At the IRS we are given courses in UNAX ( unauthorized access) for those who 
have access to production data to be very careful 

Making a mistake can lead to anywhere from loss of job to possible Jail


> On Mar 26, 2021, at 1:47 PM, Farley, Peter x23353 
> <0000031df298a9da-dmarc-requ...@listserv.ua.edu> wrote:
> 
> Jeremy,
> 
> I have to disagree with you here about access to read (not modify) production 
> data by application developers.  Full read access to production data 
> (especially when the quantities are very large and cannot easily be copied to 
> "test" disk pools which are usually much smaller than production) is a 
> critical problem solving and research tool.
> 
> I deal with very large quantities of "production" data every day for both 
> client issue resolution and business function enhancement research.  Simple 
> examples are "How many widgets does client xyz process in a day?  In a week?  
> In a month?  And what application characteristics did we apply to the client 
> processing of that widget (or ones of similar type abc)?".
> 
> I do understand that possible malfeasance by bad-actor "insiders" like 
> application programmers is considered a business risk, but the solution is 
> not to prevent normal, every-day read access to those insiders, but to limit 
> the actual PII data available to them via masked files.
> 
> In the case that even masking files is difficult or impossible due to the 
> inherent vast volume of the data, the only reasonable real-world solution is 
> "trust but verify" your employee's activities.
> 
> Denying access by programmers to production data is a disaster all by itself 
> for any kind of reasonable and necessary client issue resolution time scale 
> and for reasonable business function enhancement research timelines.
> 
> I do agree that PII data should usually be masked for application programmer 
> access if at all possible (it certainly is where I work), but in the Mr. 

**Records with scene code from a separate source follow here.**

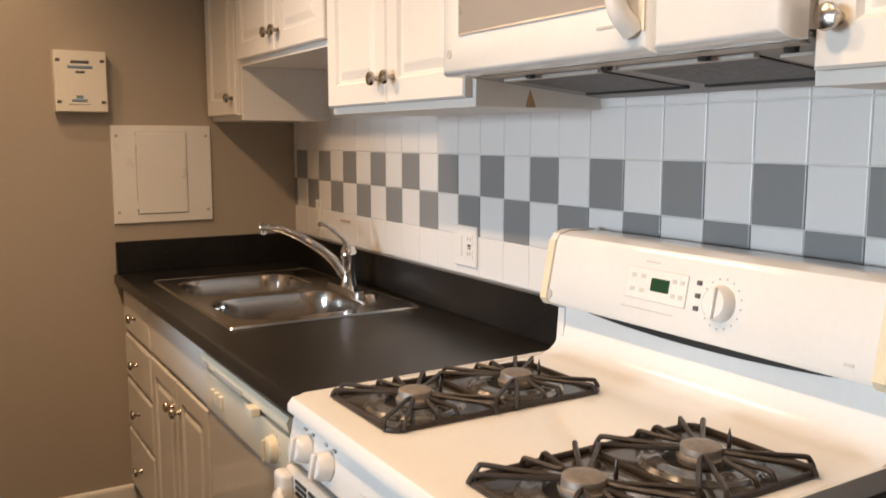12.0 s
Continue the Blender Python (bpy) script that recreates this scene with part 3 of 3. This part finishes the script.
# ---- gas range ----
RX0, RX1, RF = 1.789, 2.553, -0.725
rg = thing("gas_range", (2.17, -0.36, 0), "white freestanding gas range with four burners", "stove")
part("body", one(RX0, RX1 - 0.014, -0.66, -0.03, 0.03, 0.90), APPL, rg)
for x in (RX0 + 0.04, RX1 - 0.04):
    for y in (-0.62, -0.08):
        part("foot", lathe(bmesh.new(), [(0, 0), (0.018, 0), (0.018, 0.02), (0.008, 0.022), (0.008, 0.03), (0, 0.03)], pose(x, y, 0), 12), BLACK, rg)
bm = bmesh.new()
prism(bm, [(-0.10, 0.895), (RF + 0.015, 0.895), (RF - 0.003, 0.905), (RF - 0.003, 0.918), (RF + 0.006, 0.929), (RF + 0.03, 0.932), (-0.14, 0.932), (-0.10, 0.945)], RX0 - 0.001, RX1 + 0.001)
bmesh.ops.bevel(bm, geom=[e for e in bm.edges if abs(e.verts[0].co.x - e.verts[1].co.x) < 1e-5 and min(v.co.z for v in e.verts) > 0.904], offset=0.006, segments=2, affect="EDGES")
part("cooktop", bm, APPL, rg, smooth=True)
cp = part("control_panel", prism(bmesh.new(), [(-0.66, 0.818), (RF + 0.002, 0.818), (RF - 0.004, 0.825), (RF + 0.01, 0.894), (-0.66, 0.894)], RX0 + 0.002, RX1 - 0.002), APPL, rg)
KN = lathe(bmesh.new(), [(0, 0), (0.025, 0), (0.0245, 0.008), (0.021, 0.022), (0.019, 0.024), (0, 0.024)], None, 24)
box(KN, -0.0055, 0.0055, -0.021, 0.021, 0.022, 0.031, bevel=0.002)
KNM = mesh_of(KN, "burner_knob", APPL, True)
for x in (1.872, 1.962, 2.305, 2.395):
    put("burner_knob", KNM, cp, "", Matrix.Translation((x, RF + 0.001, 0.857)) @ pose(0, 0, 0, 79, 0, 0))
    for dx in (-0.018, 0.016):
        part("mark", one(x + dx - 0.005, x + dx + 0.005, RF + 0.0045, RF + 0.008, 0.885, 0.889), GREYMARK, cp)
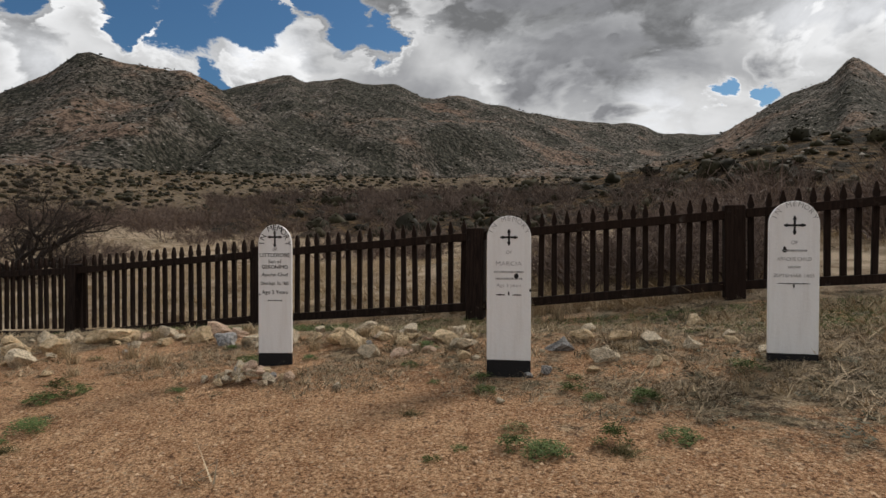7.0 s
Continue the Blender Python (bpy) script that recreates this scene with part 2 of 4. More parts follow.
MAT_WHITE = material("white_painted_board", paint_white, 0.55, lambda g, at: (g.noise(at, 40.0, 4.0, 0.6), 0.002))
MAT_BLACK = material("black_paint", lambda g, at: g.mix(g.ramp(g.noise(at, 22.0, 5.0, 0.7), 0.60, 0.72), (0.010, 0.010, 0.012), (0.10, 0.10, 0.09)), 0.6,
                     lambda g, at: (g.noise(at, 60.0, 4.0), 0.002))
MAT_LETTER = material("black_lettering", lambda g, at: g.mix(g.ramp(g.noise(at, 60.0, 4.0, 0.7), 0.58, 0.70), (0.012, 0.012, 0.014), (0.10, 0.10, 0.10)), 0.6)
MAT_FADED = material("faded_lettering", lambda g, at: g.mix(g.ramp(g.noise(at, 45.0, 4.0, 0.7), 0.40, 0.62), (0.30, 0.30, 0.31), (0.60, 0.59, 0.58)), 0.7)


def paint_bark(g, at):
    c = g.mix(g.ramp(g.noise(at, 14.0, 6.0, 0.7, 0.5), 0.3, 0.7), (0.012, 0.009, 0.008), (0.060, 0.047, 0.040))
    return g.mix(g.ramp(g.noise(at, 1.5, 3.0), 0.5, 0.7), c, (0.040, 0.032, 0.026))


MAT_BARK = material("dark_rough_bark", paint_bark, 0.95, lambda g, at: (g.noise(at, 30.0, 5.0, 0.7), 0.02))
MAT_TWIG = material("dark_bare_twigs", lambda g, at: g.mix(island(g), (0.020, 0.014, 0.012), (0.060, 0.044, 0.036)), 0.95)
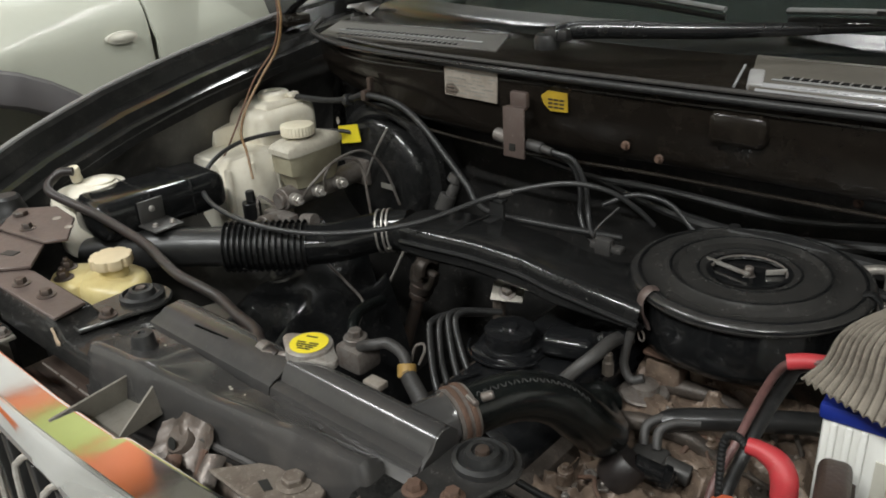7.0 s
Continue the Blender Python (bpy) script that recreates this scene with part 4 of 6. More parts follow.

> Reichman's case just about the entire data contents is PII.  "Trust but 
> verify" is the only reasonable business solution in his case, absent vast 
> duplication of huge quantities of data for masked copies.  And remember our 
> tax dollars have to pay for that duplication.
> 
> Various implementations of so-called "break glass" procedures to assign 
> special temporary system identifiers for programmers to gain access to 
> un-masked production data frequently ignores the fact that the programmer 
> also needs access to all their non-production tools and libraries while using 
> the production data.  I have never seen such a process that actually works 
> when time is of the essence (e.g., a serious production-stopping issue).
> 
> Peter
> 
> -----Original Message-----
> From: IBM Mainframe Discussion List <IBM-MAIN@LISTSERV.UA.EDU> On Behalf Of 
> Jeremy Nicoll
> Sent: Friday, March 26, 2021 11:17 AM
> To: IBM-MAIN@LISTSERV.UA.EDU
> Subject: Re: Dataset contention
> 
> <Snipped>
>> if it’s
>> corrupted I can run it again it won’t happen and like  I said it’s not 
>> production if it was that would change things
> 
> I really don't understand how you can be trawling through vast amounts of tax 
> (IIRC) data, and it not be production.  I mean, it's live datasets, is it not?
> 
> Surely you wouldn't have access to that data unless there was a proper 
> authorised use-case.
> 
> Re-running jobs just wastes system resources. 
> 
> Does nobody supervise what you and your colleagues do?